Halito Chahta Family,

As I drive through Oklahoma Indian Country I can’t help but notice all of the different tribal car tags.  And I can’t help but wonder where are the Choctaw tags?  Why isn’t this money saving right not given to us?  Is it because we are too large a tribe?  Well, that’s a stale argument since the Cherokee and Navajo who were, last I checked, bigger than the CNO, have car tags http://www.nativenewsnetwork.com/cherokee-nation-license-plates-strengthen-sovereignty-across-oklahoma.html.  The Cherokee even see it as an exercise of sovereign rights.

It’s something so simple that would save the average Choctaw tribal member what a few hundred dollars when purchasing a vehicle?  Why would our tribe not participate?  Well why don’t they provide a per/cap?  Why don’t they hold free elections?  Why when someone dares to ask why they are ostracized? 

I think it’s amazing that a growing number of native people, if a member of more than one tribe, will relinquish membership from the tribe that does not offer them a better way of life and retain membership with the tribe that can offer them a better quality of life.  It would be foolish not to do so.

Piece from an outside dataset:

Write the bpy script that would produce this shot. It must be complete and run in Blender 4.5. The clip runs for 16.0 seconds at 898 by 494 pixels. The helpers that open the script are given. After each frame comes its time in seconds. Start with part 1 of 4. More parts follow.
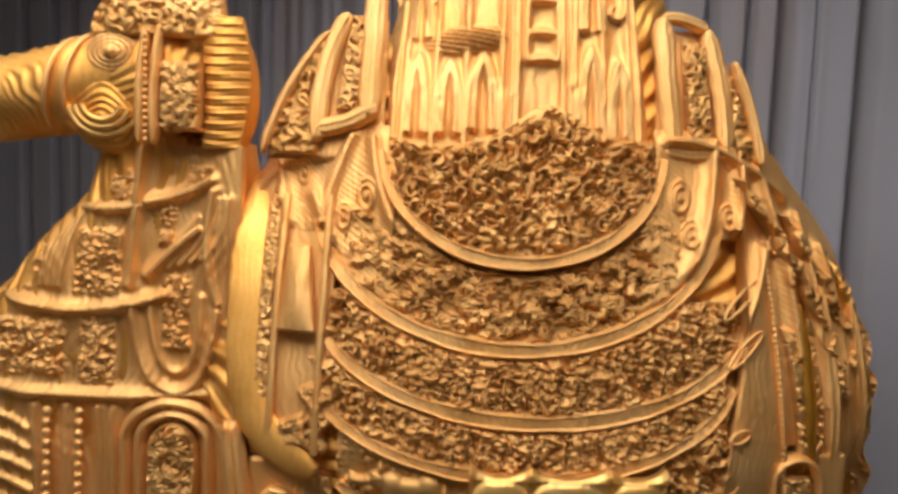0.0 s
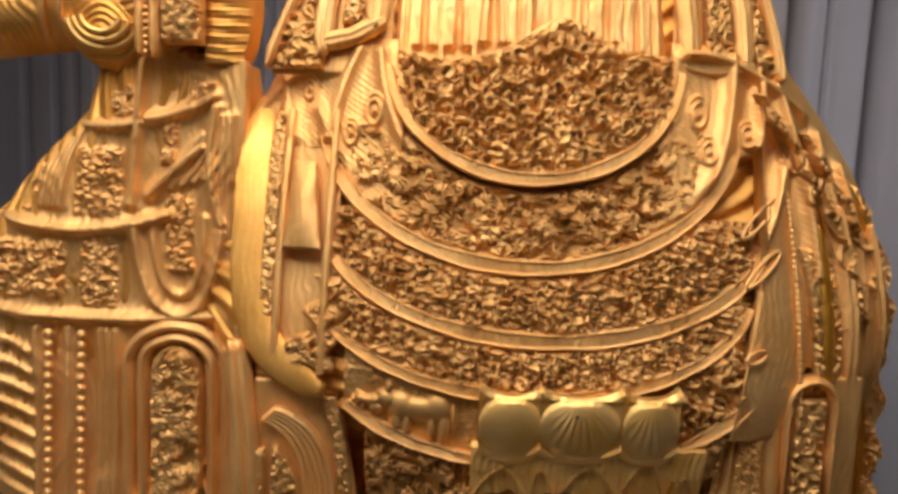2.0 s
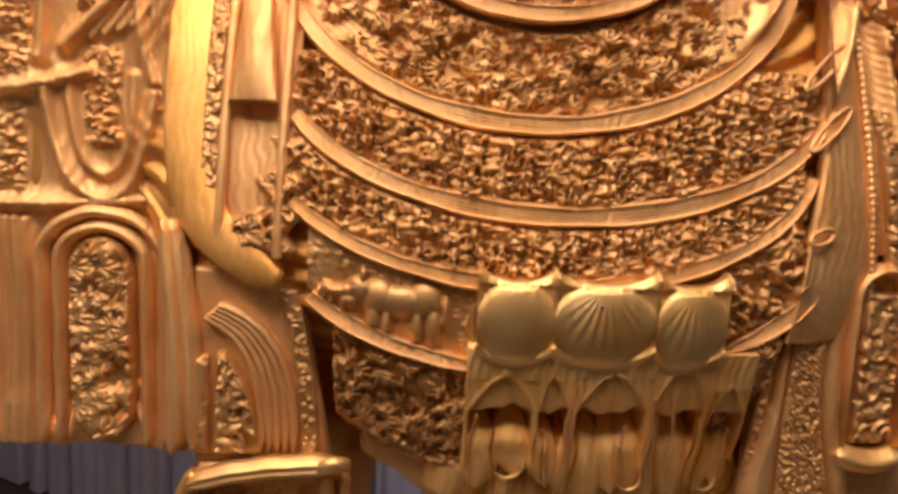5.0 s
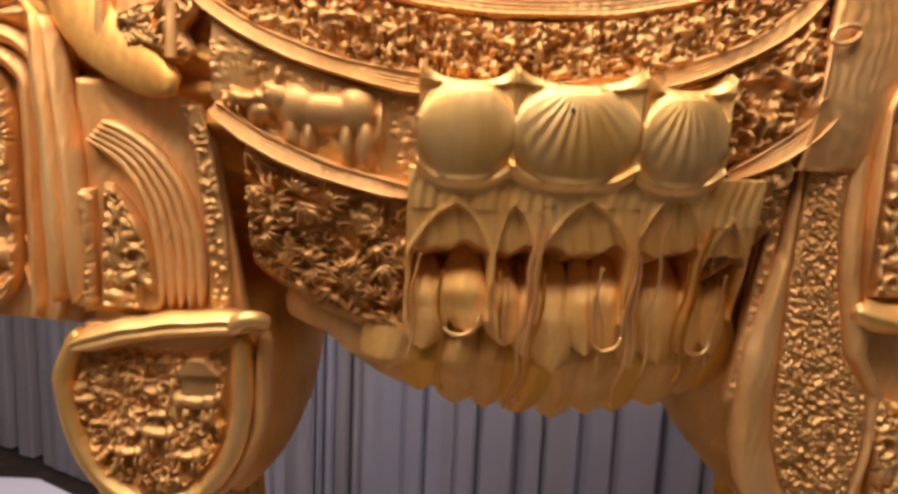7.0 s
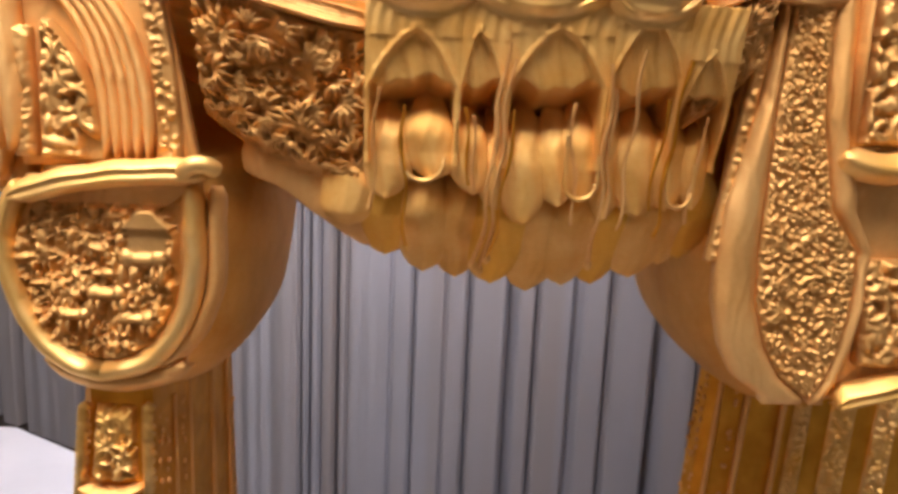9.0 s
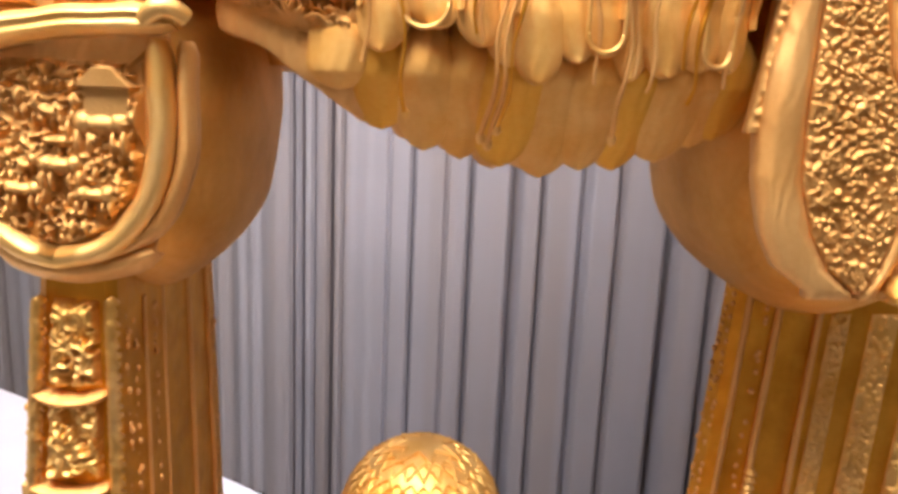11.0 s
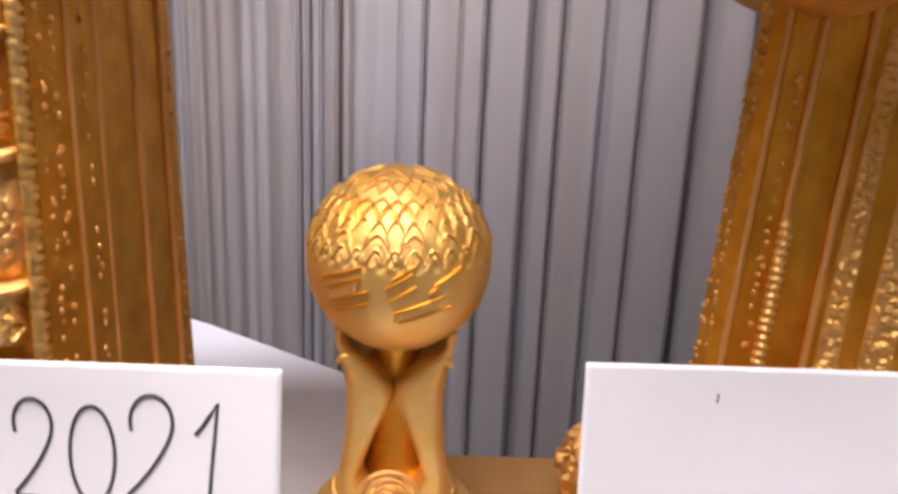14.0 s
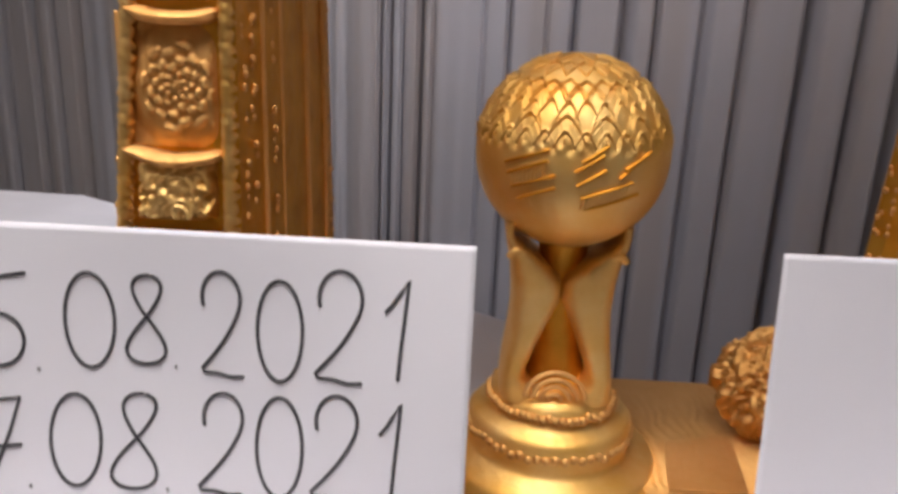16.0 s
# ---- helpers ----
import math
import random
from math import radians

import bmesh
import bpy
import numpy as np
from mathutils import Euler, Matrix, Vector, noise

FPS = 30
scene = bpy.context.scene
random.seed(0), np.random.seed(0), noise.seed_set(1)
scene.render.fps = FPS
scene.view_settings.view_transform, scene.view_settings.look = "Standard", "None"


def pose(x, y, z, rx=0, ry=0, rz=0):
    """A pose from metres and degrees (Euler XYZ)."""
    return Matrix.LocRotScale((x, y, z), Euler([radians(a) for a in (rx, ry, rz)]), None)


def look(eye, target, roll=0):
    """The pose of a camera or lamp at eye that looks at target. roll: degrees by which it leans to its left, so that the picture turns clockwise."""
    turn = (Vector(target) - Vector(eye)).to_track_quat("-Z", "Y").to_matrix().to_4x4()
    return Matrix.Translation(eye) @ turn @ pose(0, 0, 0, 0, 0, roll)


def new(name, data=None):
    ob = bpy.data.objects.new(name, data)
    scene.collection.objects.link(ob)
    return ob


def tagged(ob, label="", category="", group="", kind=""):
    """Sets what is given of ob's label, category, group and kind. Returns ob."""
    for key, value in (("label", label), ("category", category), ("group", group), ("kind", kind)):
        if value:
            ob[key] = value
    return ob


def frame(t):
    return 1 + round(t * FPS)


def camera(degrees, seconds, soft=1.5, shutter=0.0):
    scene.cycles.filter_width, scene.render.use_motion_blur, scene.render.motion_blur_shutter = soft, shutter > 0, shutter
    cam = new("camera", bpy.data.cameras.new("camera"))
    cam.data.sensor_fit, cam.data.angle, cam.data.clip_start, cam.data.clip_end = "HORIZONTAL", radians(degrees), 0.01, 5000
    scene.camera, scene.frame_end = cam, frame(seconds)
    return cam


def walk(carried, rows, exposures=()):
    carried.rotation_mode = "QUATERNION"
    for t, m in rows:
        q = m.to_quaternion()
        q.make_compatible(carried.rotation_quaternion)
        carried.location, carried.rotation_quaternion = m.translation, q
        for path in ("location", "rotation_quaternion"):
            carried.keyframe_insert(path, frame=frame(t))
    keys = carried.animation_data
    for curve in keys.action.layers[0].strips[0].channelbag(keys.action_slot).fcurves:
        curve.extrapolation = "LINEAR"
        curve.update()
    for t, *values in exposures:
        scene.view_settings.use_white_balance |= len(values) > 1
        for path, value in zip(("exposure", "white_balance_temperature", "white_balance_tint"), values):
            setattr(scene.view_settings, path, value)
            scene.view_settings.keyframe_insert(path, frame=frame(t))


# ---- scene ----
cam = camera(62.0, 16.0, soft=3.5)
METRES, EYE, TILT, LEAN, TURN = 1.0, 1.72, -5.0, -2.0, 0.0
ROWS = [
    (0.0, 0.0, 0.0, 0.0, -0.0, 0.0, -0.0),
    (0.5, -0.0082, 0.0036, -0.0114, 0.04, -0.47, -0.07),
    (1.0, -0.0094, -0.0004, -0.0251, 0.19, -0.74, -0.11),
    (1.5, -0.0108, 0.0074, -0.0441, 0.2, -1.4, -0.18),
    (2.0, -0.0081, 0.0204, -0.0625, 0.17, -1.86, -0.26),
    (2.5, -0.009, 0.0361, -0.0792, 0.23, -2.21, -0.35),
    (3.0, -0.0345, 0.0639, -0.0962, -0.0, -2.2, -0.36),
    (5.5, -0.0066, 0.2036, -0.2013, -1.71, -3.67, -0.62),
    (6.0, 0.006, 0.2358, -0.233, -1.88, -4.3, -0.76),
    (6.5, 0.0164, 0.2625, -0.2689, -1.82, -4.64, -0.72),
    (7.0, 0.0236, 0.2796, -0.2972, -1.91, -4.95, -0.49),
    (7.5, 0.0292, 0.2854, -0.3255, -1.98, -5.28, -0.37),
    (8.0, 0.0366, 0.2902, -0.3561, -2.11, -5.62, -0.3),
    (8.5, 0.0449, 0.2937, -0.382, -2.27, -5.81, -0.23),
    (11.0, 0.041, 0.3595, -0.4752, -2.79, -6.8, -0.21),
    (11.5, 0.0581, 0.3713, -0.5337, -2.45, -7.49, -0.42),
    (12.0, 0.0625, 0.392, -0.5696, -1.28, -7.98, -0.35),
    (12.5, 0.0725, 0.4018, -0.5954, -1.0, -8.4, -0.29),
    (13.0, 0.083, 0.409, -0.6219, -0.96, -8.7, -0.23),
    (13.5, 0.0842, 0.4145, -0.6516, -0.91, -8.86, -0.24),
    (14.0, 0.075, 0.4213, -0.6782, -0.83, -9.31, -0.26),
    (14.5, 0.0564, 0.4311, -0.6956, -0.51, -9.85, -0.39),
    (15.0, 0.019, 0.4323, -0.7133, 0.32, -10.25, -0.47),
    (15.5, -0.0059, 0.4312, -0.7263, 1.7, -10.52, -0.53),
    (16.0, -0.0154, 0.4283, -0.7408, 2.55, -11.01, -0.61),
]
walk(cam, [(t, pose(0, 0, EYE, TILT, LEAN, TURN) @ pose(METRES * x, METRES * y, METRES * z, 90 + pitch, roll, yaw)) for t, x, y, z, yaw, pitch, roll in ROWS],
     [(0.0, -0.6, 6100, 10), (3.0, -0.5, 6250, 17), (5.5, -0.33, 6550, 35), (7.0, 0.12, 6450, 26), (8.5, 0.65, 6300, 17), (11.0, 1.22, 6450, 17), (12.5, 1.12, 6350, 17), (14.5, 0.85, 6350, 15), (16.0, 0.32, 6270, 13)])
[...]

I think the question we should be asking ourselves is where does the money go?  Where are the billions?  If our tribe is not willing to do something as simple as a car tag then what do we have to celebrate?  With the rising cost of living why can’t we get something like a car tag from the tribe who gave almost 16 million in one year to consultants (of course some of that was for African Safari’s – according to the FBI).

With the recent removal of other tribal leaders this past year I can only look to those tribes and say, “you are lucky to have the balance of power where you are allowed to remove leaders who have violated your constitutions, count yourself lucky”.  Our tribe uses federal grant monies and pretends it comes from enterprises while offering to our people bare bones services. 

Meanwhile, we have wealthy nahullo leadership, a 30 plus year regime, a tribal gathering that’s more a carnival, elders who have to raise their own travel money, elders who live in total poverty and… an Oklahoma tag.